Guo Jian
Military Party (1 & 2) 2000
Guo Jian is an artist with an international reputation for satirical and analytical qualities that question authority and government overreach. Following his experience as a propaganda poster artist in the People’s Liberation Army in China after enlisting in 1972, he has created a successful career as an artist in China, Australia, New Zealand, Mexico, Germany, France, Belgium, Sweden, Hong Kong and the USA.
His work is featured in many prominent private and public collections all over the world. The work shown at Mount Monument is from an exhibition from 2000 at Ray Hughes Gallery in Surrey Hills, Sydney, entitled The New Face of China. It showed a collection of contemporary Chinese artists who were all exploring the rapid period of modernisation and western influence in Beijing and China through the 1990s. Guo Jian’s military experience altered his idealism and especially after the horror of the 1989 Tiananmen Square massacre, changed his perspective on the role of the military and the Chinese government.
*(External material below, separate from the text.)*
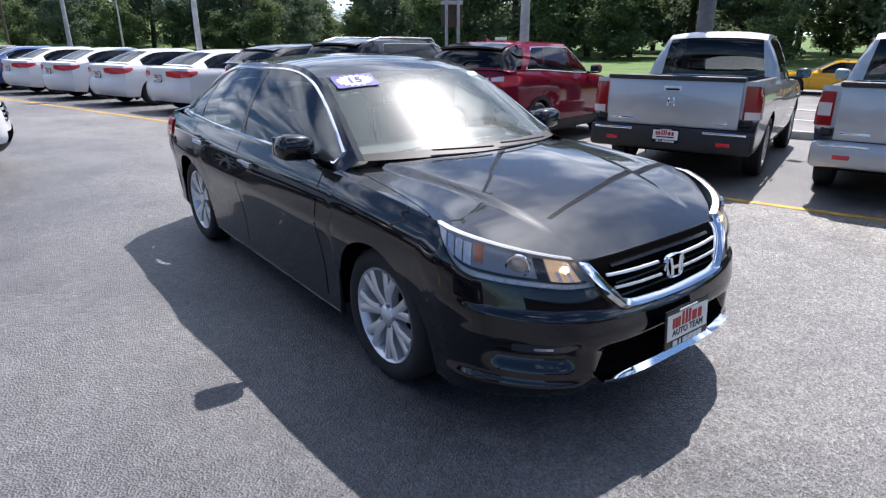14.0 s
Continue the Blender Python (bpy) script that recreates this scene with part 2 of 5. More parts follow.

Both works are satirical pieces of debauchery and dissent by members of the military, karaoke and opium dens set the scene with faces that are in most part self portraits of Guo Jian and nameless women. This was in an interesting period to paint in China, a decade of liberal freedoms during the Hu Jintao years, examples of irreverent Chinese political art that is comfortable anywhere other than China. Guo Jian’s vibrant personality shines though in both works and most importantly in his words, shows that he is always laughing, with or without you.